>> BEGIN Available records
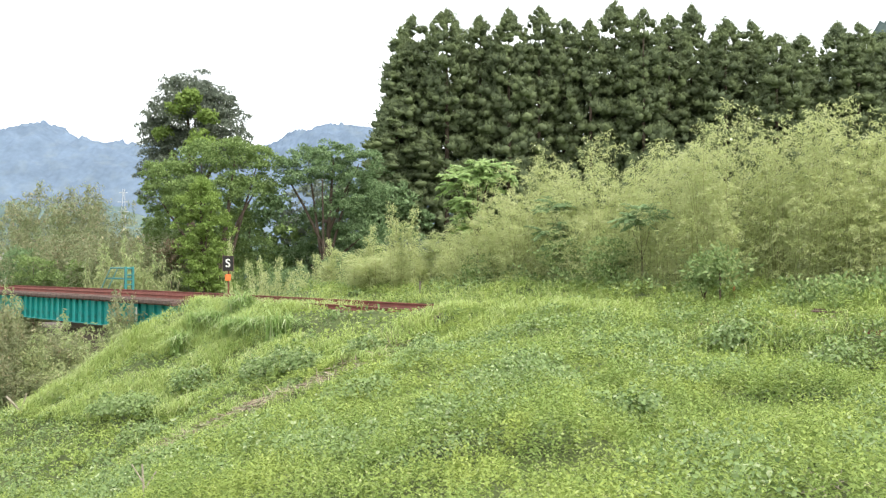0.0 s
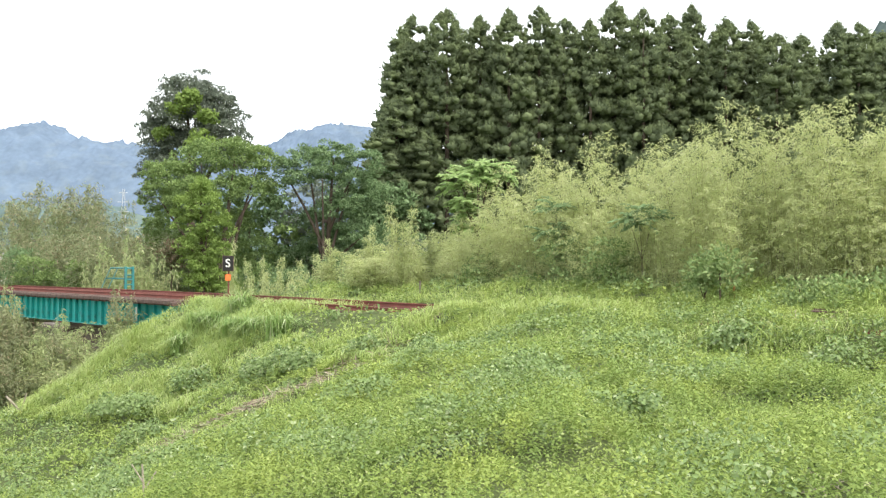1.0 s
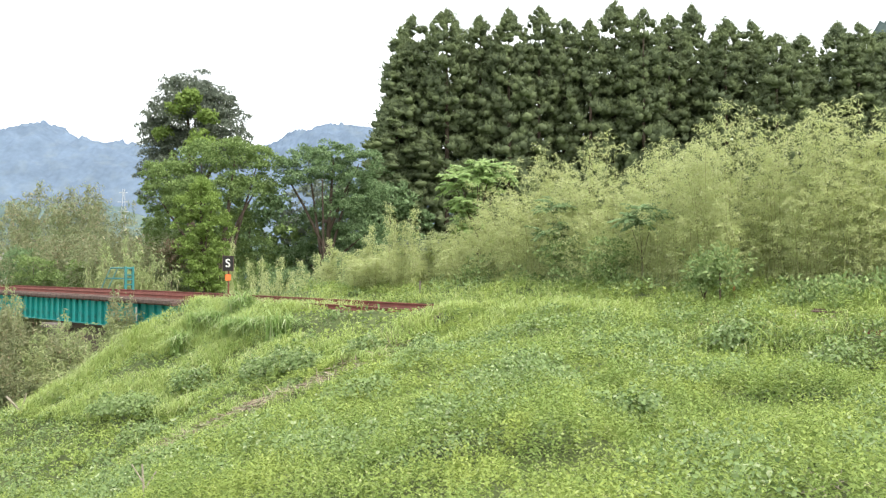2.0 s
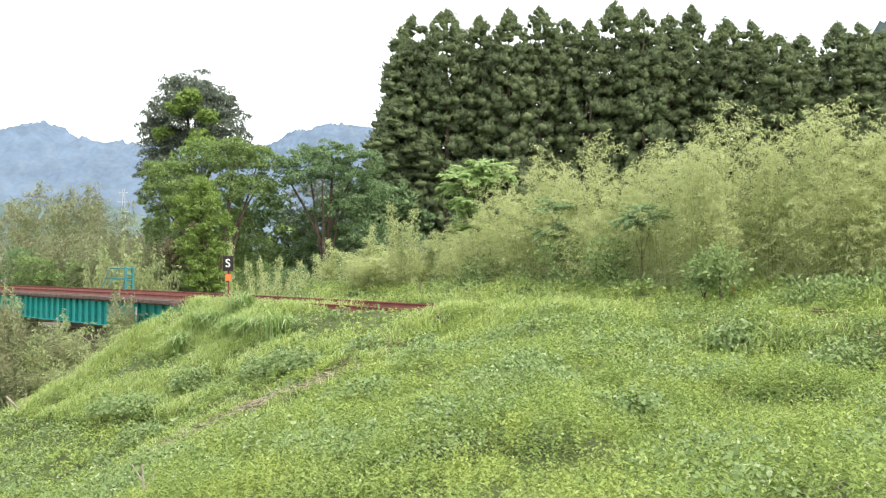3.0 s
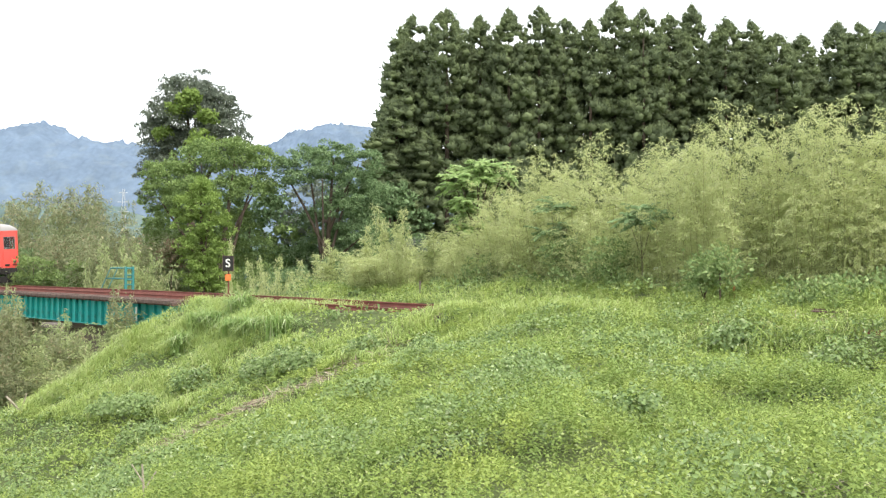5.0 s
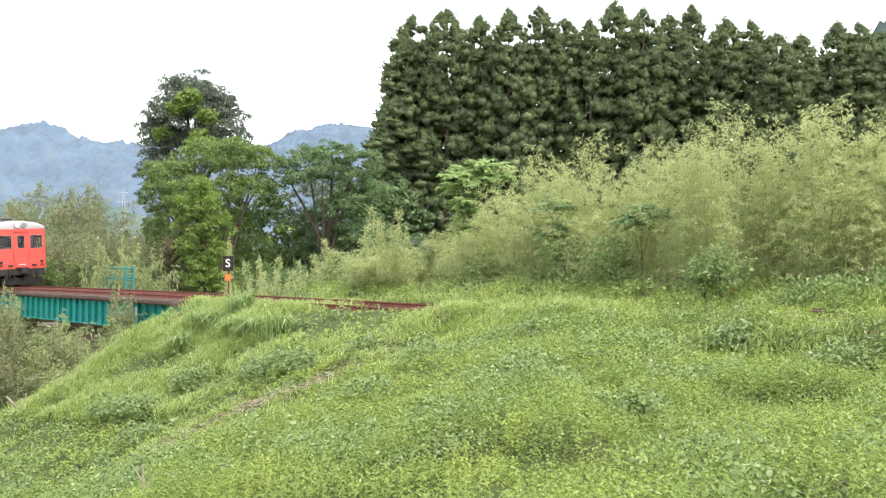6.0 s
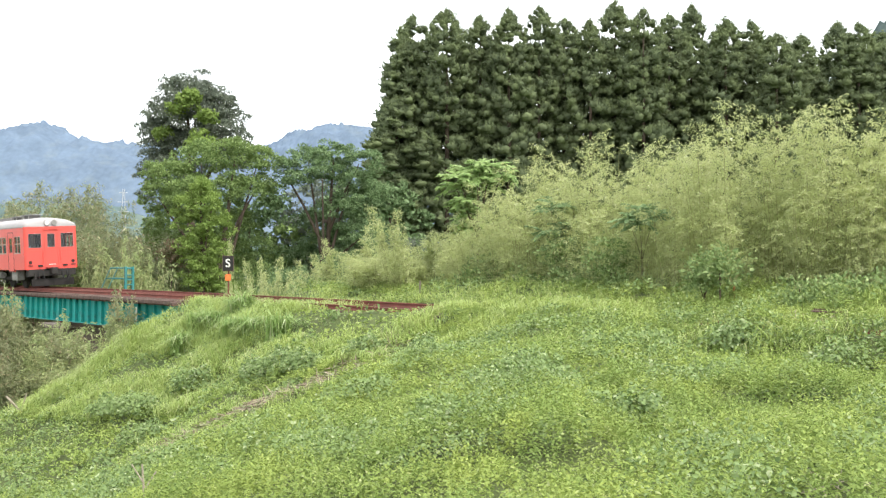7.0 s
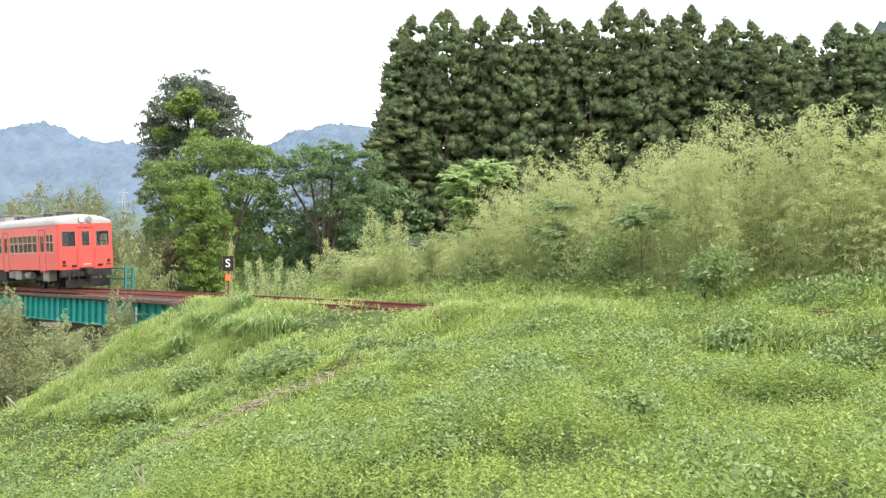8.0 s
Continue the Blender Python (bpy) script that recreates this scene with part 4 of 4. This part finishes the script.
def ring(bm, axis, at, u0, u1, z0, z1, w, d):
    for a in ((u0 - w, u0, z0 - w, z1 + w), (u1, u1 + w, z0 - w, z1 + w), (u0, u1, z0 - w, z0), (u0, u1, z1, z1 + w)):
        lo, hi = sorted((at, at + d))
        if axis == "x":
            box(bm, a[0], a[1], lo, hi, a[2], a[3])
        else:
            box(bm, lo, hi, a[0], a[1], a[2], a[3])
    return bm


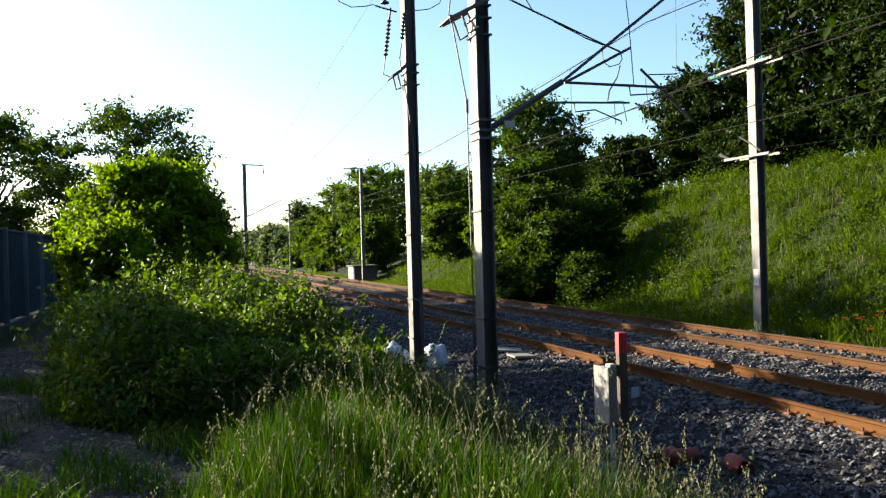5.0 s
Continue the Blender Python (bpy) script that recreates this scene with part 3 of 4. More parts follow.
# trees on the bank
for x, y, h, w in ((17.2, 36.0, 6.6, 5.2), (16.9, 33.2, 5.0, 4.0), (19.4, 34.2, 4.4, 4.2), (17.2, 30.4, 2.6, 2.6), (23.6, 38.5, 3.0, 3.8), (15.9, 34.6, 3.4, 3.2)):
    tree("tree", "bushy dark green tree at the foot of the bank", x, y, h, w, LEAF_MID, 62, 200, 0.215, 0.03, 0.15, 0.5, 0.2, puff=(0.07, 0.17), shoots=80, low_heavy=0.75, core=0.5)
for x, y, h, w in ((26.0, 54.0, 11.2, 9.6), (29.6, 55.0, 6.6, 6.6), (24.0, 50.5, 6.2, 6.5)):
    tree("tree", "broad dark green tree on the slope above the bushes", x, y, h, w, LEAF_MID, 66, 210, 0.29, 0.03, 0.2, 0.5, 0.2, puff=(0.07, 0.17), shoots=70, low_heavy=0.75, core=0.5)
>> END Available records
**The request**:
Show the lines where the word "Python" appears in the entries.

**Answer to the task**:
Continue the Blender Python (bpy) script that recreates this scene with part 4 of 4. This part finishes the script.
Continue the Blender Python (bpy) script that recreates this scene with part 3 of 4. More parts follow.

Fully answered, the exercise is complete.